## Scene script records

┌────────

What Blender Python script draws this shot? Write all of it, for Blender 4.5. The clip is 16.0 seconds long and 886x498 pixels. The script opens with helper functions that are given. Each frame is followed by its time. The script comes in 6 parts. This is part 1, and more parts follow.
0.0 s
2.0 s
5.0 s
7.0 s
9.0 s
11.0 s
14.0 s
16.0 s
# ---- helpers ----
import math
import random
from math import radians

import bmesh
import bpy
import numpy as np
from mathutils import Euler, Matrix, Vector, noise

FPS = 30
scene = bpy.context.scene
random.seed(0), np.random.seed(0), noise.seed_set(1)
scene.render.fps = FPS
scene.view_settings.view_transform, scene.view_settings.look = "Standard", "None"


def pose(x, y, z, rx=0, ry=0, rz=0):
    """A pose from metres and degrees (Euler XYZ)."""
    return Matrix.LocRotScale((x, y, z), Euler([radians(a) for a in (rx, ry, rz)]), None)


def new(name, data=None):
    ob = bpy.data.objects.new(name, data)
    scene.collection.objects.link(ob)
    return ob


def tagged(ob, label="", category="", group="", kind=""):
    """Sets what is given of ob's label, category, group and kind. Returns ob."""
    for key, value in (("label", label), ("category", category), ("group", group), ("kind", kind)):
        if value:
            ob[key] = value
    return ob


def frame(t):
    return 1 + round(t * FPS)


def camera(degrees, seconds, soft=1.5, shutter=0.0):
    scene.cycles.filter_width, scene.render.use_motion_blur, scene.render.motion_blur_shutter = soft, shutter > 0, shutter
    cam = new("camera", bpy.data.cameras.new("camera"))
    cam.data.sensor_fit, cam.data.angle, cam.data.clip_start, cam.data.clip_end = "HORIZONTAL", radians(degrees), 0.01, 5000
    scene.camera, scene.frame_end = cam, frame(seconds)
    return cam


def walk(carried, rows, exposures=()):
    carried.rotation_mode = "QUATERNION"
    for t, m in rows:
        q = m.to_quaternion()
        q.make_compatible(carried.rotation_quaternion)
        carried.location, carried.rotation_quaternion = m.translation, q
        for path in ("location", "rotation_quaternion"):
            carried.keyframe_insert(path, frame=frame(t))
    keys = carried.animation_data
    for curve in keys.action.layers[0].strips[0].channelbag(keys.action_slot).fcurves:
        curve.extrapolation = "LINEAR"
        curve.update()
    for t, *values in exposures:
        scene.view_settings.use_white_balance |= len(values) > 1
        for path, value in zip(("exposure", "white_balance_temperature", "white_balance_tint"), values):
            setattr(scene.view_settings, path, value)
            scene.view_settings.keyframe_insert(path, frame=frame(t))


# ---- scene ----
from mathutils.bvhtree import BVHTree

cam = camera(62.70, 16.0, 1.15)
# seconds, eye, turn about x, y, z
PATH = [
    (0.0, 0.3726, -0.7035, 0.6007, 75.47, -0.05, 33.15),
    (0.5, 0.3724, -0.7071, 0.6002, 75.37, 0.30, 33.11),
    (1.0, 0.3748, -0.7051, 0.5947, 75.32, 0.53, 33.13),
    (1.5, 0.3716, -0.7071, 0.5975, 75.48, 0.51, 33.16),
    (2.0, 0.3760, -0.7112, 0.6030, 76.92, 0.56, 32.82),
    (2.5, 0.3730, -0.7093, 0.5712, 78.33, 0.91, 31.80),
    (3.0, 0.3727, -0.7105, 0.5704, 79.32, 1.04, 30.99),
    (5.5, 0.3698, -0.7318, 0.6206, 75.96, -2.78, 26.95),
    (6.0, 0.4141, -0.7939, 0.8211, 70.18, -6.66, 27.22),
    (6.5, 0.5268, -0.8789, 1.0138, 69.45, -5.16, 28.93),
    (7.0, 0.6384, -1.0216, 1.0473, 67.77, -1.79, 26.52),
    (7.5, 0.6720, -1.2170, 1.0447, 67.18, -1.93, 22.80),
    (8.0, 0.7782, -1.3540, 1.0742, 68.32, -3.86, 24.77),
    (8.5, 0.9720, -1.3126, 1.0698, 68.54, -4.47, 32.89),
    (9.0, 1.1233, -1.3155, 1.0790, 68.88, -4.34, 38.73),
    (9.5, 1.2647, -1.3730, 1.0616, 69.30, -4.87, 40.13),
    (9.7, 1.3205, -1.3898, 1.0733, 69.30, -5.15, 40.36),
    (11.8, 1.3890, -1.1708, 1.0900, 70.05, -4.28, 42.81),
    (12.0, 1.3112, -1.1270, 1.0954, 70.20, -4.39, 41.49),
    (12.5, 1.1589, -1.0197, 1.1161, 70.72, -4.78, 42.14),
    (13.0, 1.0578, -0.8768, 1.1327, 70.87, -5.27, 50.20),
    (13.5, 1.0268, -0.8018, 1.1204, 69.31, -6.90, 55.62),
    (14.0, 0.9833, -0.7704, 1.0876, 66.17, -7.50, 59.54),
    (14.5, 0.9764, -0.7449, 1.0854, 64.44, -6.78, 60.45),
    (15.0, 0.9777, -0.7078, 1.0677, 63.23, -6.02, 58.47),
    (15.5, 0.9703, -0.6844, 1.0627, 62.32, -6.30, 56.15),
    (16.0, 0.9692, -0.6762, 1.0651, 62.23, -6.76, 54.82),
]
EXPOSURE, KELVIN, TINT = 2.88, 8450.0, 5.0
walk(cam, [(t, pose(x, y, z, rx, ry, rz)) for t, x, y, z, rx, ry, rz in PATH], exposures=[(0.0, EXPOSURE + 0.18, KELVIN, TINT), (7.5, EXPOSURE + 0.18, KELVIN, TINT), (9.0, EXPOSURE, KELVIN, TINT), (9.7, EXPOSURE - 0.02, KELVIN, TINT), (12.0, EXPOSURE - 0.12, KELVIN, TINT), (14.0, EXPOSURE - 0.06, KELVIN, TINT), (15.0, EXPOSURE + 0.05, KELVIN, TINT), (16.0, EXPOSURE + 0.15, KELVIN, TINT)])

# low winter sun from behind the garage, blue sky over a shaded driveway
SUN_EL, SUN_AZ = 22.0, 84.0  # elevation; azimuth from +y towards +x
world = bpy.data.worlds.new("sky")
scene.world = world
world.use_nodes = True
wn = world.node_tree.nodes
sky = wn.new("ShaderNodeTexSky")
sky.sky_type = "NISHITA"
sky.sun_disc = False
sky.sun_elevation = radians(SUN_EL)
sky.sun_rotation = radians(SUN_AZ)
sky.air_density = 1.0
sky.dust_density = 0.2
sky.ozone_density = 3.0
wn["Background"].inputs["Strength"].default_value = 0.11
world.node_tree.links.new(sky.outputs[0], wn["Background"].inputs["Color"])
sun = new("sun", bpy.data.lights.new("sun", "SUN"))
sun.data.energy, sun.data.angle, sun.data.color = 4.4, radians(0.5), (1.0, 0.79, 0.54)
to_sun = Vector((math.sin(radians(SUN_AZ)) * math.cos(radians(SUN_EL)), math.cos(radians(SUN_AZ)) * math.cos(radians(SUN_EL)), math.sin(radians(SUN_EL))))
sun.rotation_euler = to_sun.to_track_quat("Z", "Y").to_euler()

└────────
┌────────

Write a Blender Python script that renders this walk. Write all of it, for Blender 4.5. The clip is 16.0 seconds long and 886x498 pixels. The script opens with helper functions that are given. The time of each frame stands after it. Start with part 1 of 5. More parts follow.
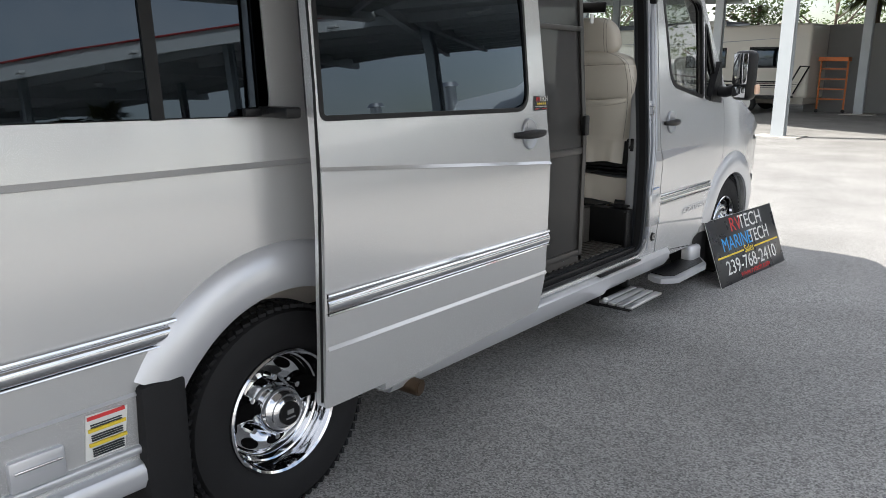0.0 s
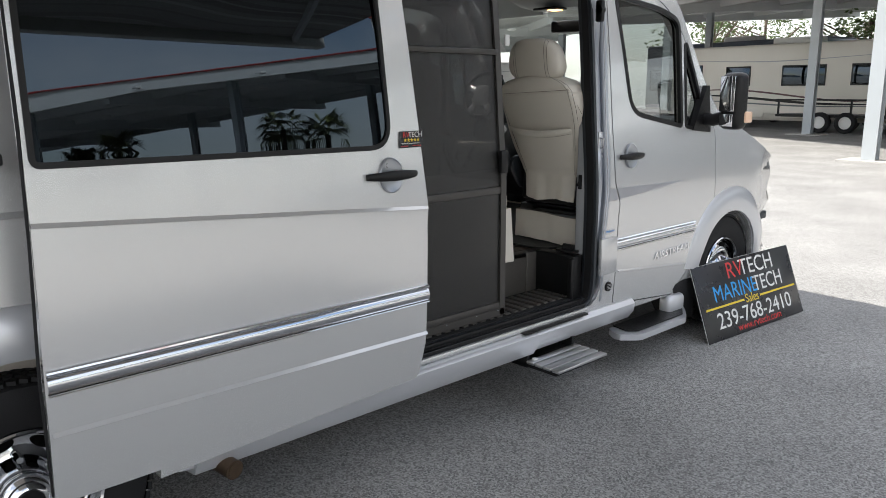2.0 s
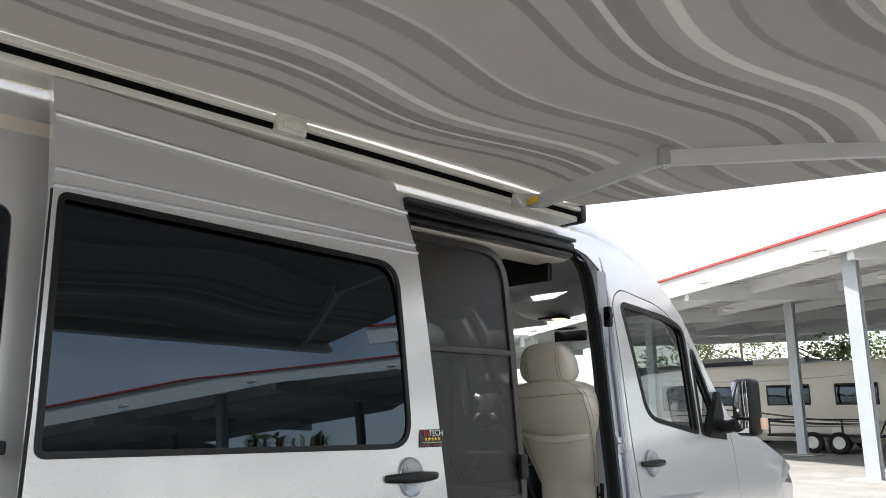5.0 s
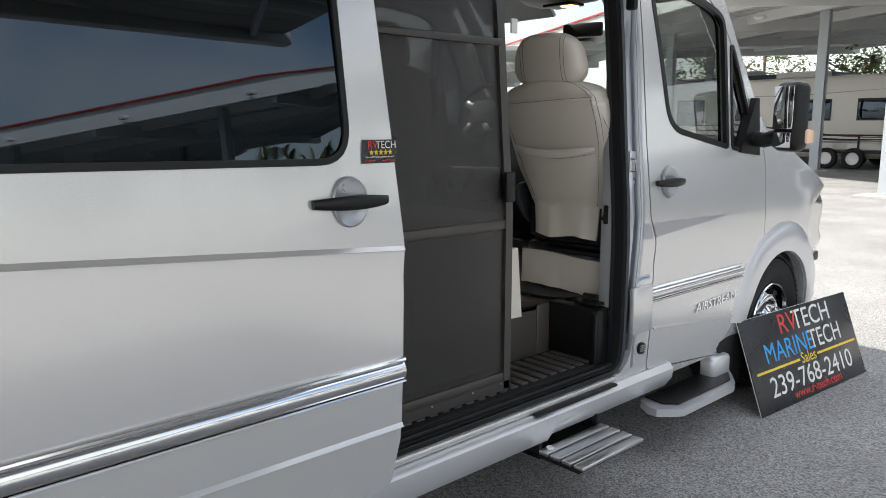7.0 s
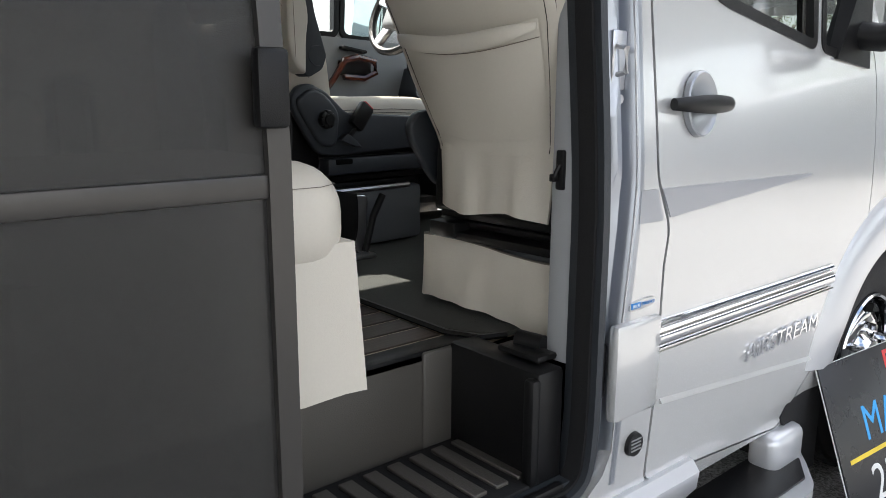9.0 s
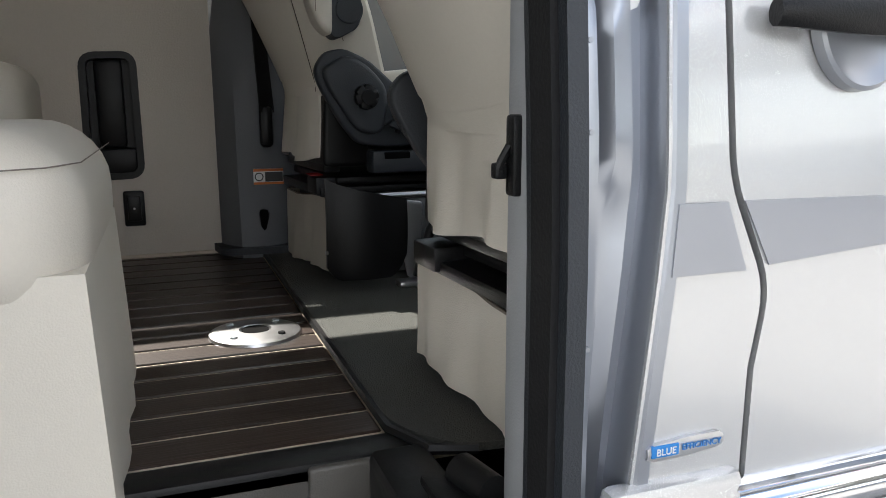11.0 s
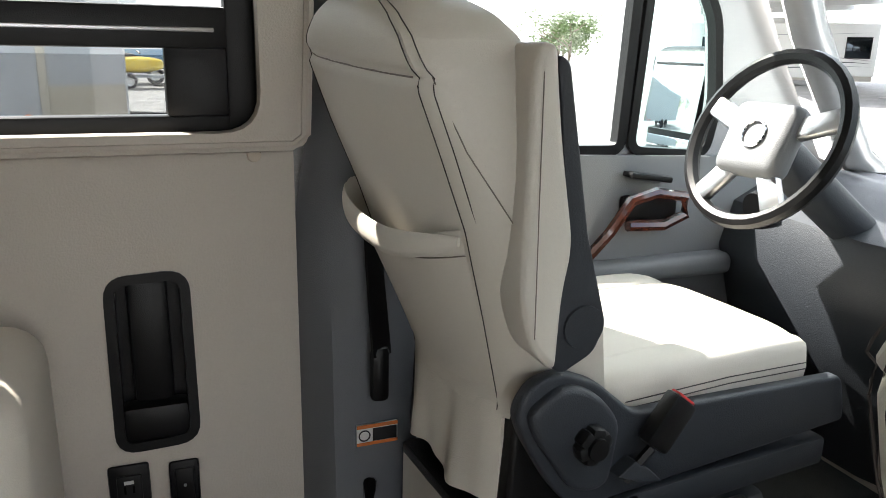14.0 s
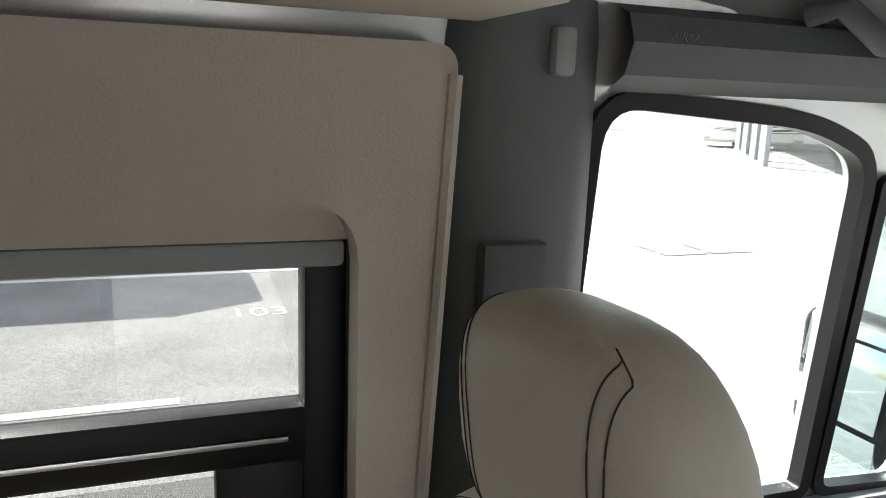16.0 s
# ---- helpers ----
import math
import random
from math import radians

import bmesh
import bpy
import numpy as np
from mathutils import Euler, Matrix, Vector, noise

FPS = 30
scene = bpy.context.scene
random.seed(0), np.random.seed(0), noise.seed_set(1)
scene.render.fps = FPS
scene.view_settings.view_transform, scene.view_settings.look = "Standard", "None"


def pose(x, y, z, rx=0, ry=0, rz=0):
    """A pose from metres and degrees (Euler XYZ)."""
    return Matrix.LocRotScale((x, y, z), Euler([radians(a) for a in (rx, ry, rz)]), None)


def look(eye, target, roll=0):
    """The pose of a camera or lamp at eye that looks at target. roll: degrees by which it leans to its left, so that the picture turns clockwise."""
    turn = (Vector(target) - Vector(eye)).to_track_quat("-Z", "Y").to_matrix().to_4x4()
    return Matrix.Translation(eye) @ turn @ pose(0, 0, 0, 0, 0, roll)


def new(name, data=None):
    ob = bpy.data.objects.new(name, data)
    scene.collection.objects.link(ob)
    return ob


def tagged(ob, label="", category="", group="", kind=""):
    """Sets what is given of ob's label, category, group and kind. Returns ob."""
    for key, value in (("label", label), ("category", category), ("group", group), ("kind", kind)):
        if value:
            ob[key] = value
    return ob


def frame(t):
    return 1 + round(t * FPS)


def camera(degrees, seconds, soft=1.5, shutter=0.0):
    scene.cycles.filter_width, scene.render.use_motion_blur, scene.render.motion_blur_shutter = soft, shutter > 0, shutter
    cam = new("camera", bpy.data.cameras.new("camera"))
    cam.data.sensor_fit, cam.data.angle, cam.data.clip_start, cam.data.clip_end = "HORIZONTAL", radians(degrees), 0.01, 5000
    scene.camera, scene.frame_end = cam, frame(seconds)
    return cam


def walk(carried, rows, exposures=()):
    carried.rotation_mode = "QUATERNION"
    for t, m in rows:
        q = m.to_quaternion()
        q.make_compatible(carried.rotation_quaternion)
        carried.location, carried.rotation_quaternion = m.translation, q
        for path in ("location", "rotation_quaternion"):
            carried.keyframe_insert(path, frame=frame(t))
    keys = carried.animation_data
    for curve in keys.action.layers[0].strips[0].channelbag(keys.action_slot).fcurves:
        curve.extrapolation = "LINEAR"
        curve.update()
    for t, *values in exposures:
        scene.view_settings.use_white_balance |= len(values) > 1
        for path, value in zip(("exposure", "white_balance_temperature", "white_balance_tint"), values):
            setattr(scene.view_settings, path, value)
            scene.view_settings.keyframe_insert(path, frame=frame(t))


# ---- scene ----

└────────

## PROBLEM DETAILS
Pull every line containing "long" from the material above.

## ANSWER TO THE TASK
What Blender Python script draws this shot? Write all of it, for Blender 4.5. The clip is 16.0 seconds long and 886x498 pixels. The script opens with helper functions that are given. Each frame is followed by its time. The script comes in 6 parts. This is part 1, and more parts follow.
Write a Blender Python script that renders this walk. Write all of it, for Blender 4.5. The clip is 16.0 seconds long and 886x498 pixels. The script opens with helper functions that are given. The time of each frame stands after it. Start with part 1 of 5. More parts follow.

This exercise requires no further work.